╭──

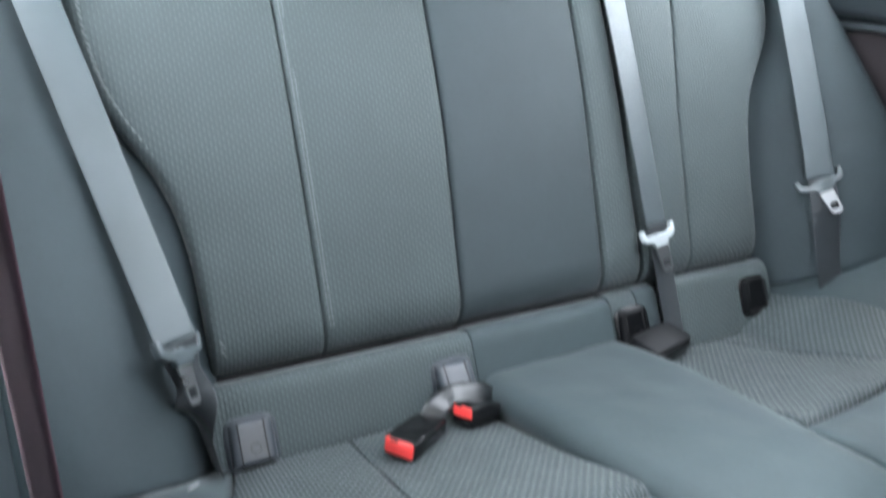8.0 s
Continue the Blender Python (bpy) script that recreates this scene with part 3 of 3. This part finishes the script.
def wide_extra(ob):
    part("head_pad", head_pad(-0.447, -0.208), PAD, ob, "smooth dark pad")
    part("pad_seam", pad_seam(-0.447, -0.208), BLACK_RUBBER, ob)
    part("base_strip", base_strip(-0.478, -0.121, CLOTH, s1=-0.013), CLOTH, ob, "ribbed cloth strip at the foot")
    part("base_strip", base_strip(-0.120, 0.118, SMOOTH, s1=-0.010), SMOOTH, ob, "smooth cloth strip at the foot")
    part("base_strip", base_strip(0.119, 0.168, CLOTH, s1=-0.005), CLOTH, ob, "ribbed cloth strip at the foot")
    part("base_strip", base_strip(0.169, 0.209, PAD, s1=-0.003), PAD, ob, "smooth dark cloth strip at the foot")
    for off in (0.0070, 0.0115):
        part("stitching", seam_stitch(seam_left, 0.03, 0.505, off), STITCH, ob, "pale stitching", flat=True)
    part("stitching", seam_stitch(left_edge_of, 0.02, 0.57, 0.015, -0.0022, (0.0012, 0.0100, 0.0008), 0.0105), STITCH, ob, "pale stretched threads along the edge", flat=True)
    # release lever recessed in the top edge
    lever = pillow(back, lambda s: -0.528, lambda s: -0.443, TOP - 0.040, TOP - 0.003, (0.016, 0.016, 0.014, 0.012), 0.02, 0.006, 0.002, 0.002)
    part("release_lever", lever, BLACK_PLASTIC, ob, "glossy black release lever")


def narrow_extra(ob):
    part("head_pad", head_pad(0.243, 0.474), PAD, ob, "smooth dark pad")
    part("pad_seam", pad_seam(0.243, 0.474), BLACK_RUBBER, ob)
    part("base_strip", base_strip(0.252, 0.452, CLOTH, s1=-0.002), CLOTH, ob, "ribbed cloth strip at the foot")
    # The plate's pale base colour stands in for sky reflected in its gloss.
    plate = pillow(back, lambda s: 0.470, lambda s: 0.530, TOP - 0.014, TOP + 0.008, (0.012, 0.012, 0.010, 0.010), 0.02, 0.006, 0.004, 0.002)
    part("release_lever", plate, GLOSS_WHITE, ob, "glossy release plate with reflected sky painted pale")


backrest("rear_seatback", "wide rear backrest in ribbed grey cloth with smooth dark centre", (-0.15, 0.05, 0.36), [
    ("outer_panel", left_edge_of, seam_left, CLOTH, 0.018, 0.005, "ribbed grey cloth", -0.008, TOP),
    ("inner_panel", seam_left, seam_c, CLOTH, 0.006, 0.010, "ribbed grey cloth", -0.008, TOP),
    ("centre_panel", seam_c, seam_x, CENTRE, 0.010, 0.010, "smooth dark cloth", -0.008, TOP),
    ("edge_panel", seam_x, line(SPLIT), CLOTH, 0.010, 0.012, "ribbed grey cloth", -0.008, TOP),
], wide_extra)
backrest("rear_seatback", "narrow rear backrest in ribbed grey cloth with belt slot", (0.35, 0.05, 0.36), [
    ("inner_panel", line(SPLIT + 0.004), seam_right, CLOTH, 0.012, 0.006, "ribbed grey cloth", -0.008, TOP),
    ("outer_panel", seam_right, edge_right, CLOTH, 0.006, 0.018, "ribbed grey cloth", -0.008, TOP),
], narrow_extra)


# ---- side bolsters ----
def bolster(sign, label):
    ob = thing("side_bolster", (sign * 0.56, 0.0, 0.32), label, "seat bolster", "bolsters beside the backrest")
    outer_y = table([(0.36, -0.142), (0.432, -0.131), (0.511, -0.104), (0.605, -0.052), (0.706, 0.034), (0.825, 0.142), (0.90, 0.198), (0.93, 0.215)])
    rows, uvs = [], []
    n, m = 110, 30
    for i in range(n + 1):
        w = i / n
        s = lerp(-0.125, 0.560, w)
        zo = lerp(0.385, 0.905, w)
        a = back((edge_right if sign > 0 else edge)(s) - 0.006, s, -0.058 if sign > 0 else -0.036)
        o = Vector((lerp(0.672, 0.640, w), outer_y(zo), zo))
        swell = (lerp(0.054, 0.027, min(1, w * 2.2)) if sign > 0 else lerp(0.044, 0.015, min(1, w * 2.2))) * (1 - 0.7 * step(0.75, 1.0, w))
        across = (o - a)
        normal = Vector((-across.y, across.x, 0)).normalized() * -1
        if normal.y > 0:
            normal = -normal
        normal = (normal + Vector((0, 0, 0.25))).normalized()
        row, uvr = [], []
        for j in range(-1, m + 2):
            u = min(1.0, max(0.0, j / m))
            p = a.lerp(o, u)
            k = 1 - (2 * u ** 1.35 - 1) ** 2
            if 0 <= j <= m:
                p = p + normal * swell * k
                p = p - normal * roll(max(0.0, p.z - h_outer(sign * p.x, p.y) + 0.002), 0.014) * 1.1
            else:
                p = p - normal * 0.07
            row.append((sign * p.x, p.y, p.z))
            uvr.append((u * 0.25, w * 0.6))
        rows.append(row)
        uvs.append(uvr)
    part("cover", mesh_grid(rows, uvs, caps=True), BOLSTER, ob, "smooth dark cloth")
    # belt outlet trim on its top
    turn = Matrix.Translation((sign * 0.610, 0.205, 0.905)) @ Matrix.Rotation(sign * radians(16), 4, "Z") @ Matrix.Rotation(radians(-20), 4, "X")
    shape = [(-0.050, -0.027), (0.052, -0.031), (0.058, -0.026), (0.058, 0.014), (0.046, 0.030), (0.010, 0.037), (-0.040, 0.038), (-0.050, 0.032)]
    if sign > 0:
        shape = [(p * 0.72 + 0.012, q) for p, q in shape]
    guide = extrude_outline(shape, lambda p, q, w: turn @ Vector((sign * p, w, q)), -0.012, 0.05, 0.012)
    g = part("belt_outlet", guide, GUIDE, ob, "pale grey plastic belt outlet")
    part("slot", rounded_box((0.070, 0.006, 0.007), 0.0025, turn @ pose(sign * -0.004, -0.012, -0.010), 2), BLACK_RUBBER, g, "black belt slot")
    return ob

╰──

Repeat the data above exactly, but not the pictures.

8.0 s
Continue the Blender Python (bpy) script that recreates this scene with part 3 of 3. This part finishes the script.
def wide_extra(ob):
    part("head_pad", head_pad(-0.447, -0.208), PAD, ob, "smooth dark pad")
    part("pad_seam", pad_seam(-0.447, -0.208), BLACK_RUBBER, ob)
    part("base_strip", base_strip(-0.478, -0.121, CLOTH, s1=-0.013), CLOTH, ob, "ribbed cloth strip at the foot")
    part("base_strip", base_strip(-0.120, 0.118, SMOOTH, s1=-0.010), SMOOTH, ob, "smooth cloth strip at the foot")
    part("base_strip", base_strip(0.119, 0.168, CLOTH, s1=-0.005), CLOTH, ob, "ribbed cloth strip at the foot")
    part("base_strip", base_strip(0.169, 0.209, PAD, s1=-0.003), PAD, ob, "smooth dark cloth strip at the foot")
    for off in (0.0070, 0.0115):
        part("stitching", seam_stitch(seam_left, 0.03, 0.505, off), STITCH, ob, "pale stitching", flat=True)
    part("stitching", seam_stitch(left_edge_of, 0.02, 0.57, 0.015, -0.0022, (0.0012, 0.0100, 0.0008), 0.0105), STITCH, ob, "pale stretched threads along the edge", flat=True)
    # release lever recessed in the top edge
    lever = pillow(back, lambda s: -0.528, lambda s: -0.443, TOP - 0.040, TOP - 0.003, (0.016, 0.016, 0.014, 0.012), 0.02, 0.006, 0.002, 0.002)
    part("release_lever", lever, BLACK_PLASTIC, ob, "glossy black release lever")


def narrow_extra(ob):
    part("head_pad", head_pad(0.243, 0.474), PAD, ob, "smooth dark pad")
    part("pad_seam", pad_seam(0.243, 0.474), BLACK_RUBBER, ob)
    part("base_strip", base_strip(0.252, 0.452, CLOTH, s1=-0.002), CLOTH, ob, "ribbed cloth strip at the foot")
    # The plate's pale base colour stands in for sky reflected in its gloss.
    plate = pillow(back, lambda s: 0.470, lambda s: 0.530, TOP - 0.014, TOP + 0.008, (0.012, 0.012, 0.010, 0.010), 0.02, 0.006, 0.004, 0.002)
    part("release_lever", plate, GLOSS_WHITE, ob, "glossy release plate with reflected sky painted pale")


backrest("rear_seatback", "wide rear backrest in ribbed grey cloth with smooth dark centre", (-0.15, 0.05, 0.36), [
    ("outer_panel", left_edge_of, seam_left, CLOTH, 0.018, 0.005, "ribbed grey cloth", -0.008, TOP),
    ("inner_panel", seam_left, seam_c, CLOTH, 0.006, 0.010, "ribbed grey cloth", -0.008, TOP),
    ("centre_panel", seam_c, seam_x, CENTRE, 0.010, 0.010, "smooth dark cloth", -0.008, TOP),
    ("edge_panel", seam_x, line(SPLIT), CLOTH, 0.010, 0.012, "ribbed grey cloth", -0.008, TOP),
], wide_extra)
backrest("rear_seatback", "narrow rear backrest in ribbed grey cloth with belt slot", (0.35, 0.05, 0.36), [
    ("inner_panel", line(SPLIT + 0.004), seam_right, CLOTH, 0.012, 0.006, "ribbed grey cloth", -0.008, TOP),
    ("outer_panel", seam_right, edge_right, CLOTH, 0.006, 0.018, "ribbed grey cloth", -0.008, TOP),
], narrow_extra)


# ---- side bolsters ----
def bolster(sign, label):
    ob = thing("side_bolster", (sign * 0.56, 0.0, 0.32), label, "seat bolster", "bolsters beside the backrest")
    outer_y = table([(0.36, -0.142), (0.432, -0.131), (0.511, -0.104), (0.605, -0.052), (0.706, 0.034), (0.825, 0.142), (0.90, 0.198), (0.93, 0.215)])
    rows, uvs = [], []
    n, m = 110, 30
    for i in range(n + 1):
        w = i / n
        s = lerp(-0.125, 0.560, w)
        zo = lerp(0.385, 0.905, w)
        a = back((edge_right if sign > 0 else edge)(s) - 0.006, s, -0.058 if sign > 0 else -0.036)
        o = Vector((lerp(0.672, 0.640, w), outer_y(zo), zo))
        swell = (lerp(0.054, 0.027, min(1, w * 2.2)) if sign > 0 else lerp(0.044, 0.015, min(1, w * 2.2))) * (1 - 0.7 * step(0.75, 1.0, w))
        across = (o - a)
        normal = Vector((-across.y, across.x, 0)).normalized() * -1
        if normal.y > 0:
            normal = -normal
        normal = (normal + Vector((0, 0, 0.25))).normalized()
        row, uvr = [], []
        for j in range(-1, m + 2):
            u = min(1.0, max(0.0, j / m))
            p = a.lerp(o, u)
            k = 1 - (2 * u ** 1.35 - 1) ** 2
            if 0 <= j <= m:
                p = p + normal * swell * k
                p = p - normal * roll(max(0.0, p.z - h_outer(sign * p.x, p.y) + 0.002), 0.014) * 1.1
            else:
                p = p - normal * 0.07
            row.append((sign * p.x, p.y, p.z))
            uvr.append((u * 0.25, w * 0.6))
        rows.append(row)
        uvs.append(uvr)
    part("cover", mesh_grid(rows, uvs, caps=True), BOLSTER, ob, "smooth dark cloth")
    # belt outlet trim on its top
    turn = Matrix.Translation((sign * 0.610, 0.205, 0.905)) @ Matrix.Rotation(sign * radians(16), 4, "Z") @ Matrix.Rotation(radians(-20), 4, "X")
    shape = [(-0.050, -0.027), (0.052, -0.031), (0.058, -0.026), (0.058, 0.014), (0.046, 0.030), (0.010, 0.037), (-0.040, 0.038), (-0.050, 0.032)]
    if sign > 0:
        shape = [(p * 0.72 + 0.012, q) for p, q in shape]
    guide = extrude_outline(shape, lambda p, q, w: turn @ Vector((sign * p, w, q)), -0.012, 0.05, 0.012)
    g = part("belt_outlet", guide, GUIDE, ob, "pale grey plastic belt outlet")
    part("slot", rounded_box((0.070, 0.006, 0.007), 0.0025, turn @ pose(sign * -0.004, -0.012, -0.010), 2), BLACK_RUBBER, g, "black belt slot")
    return ob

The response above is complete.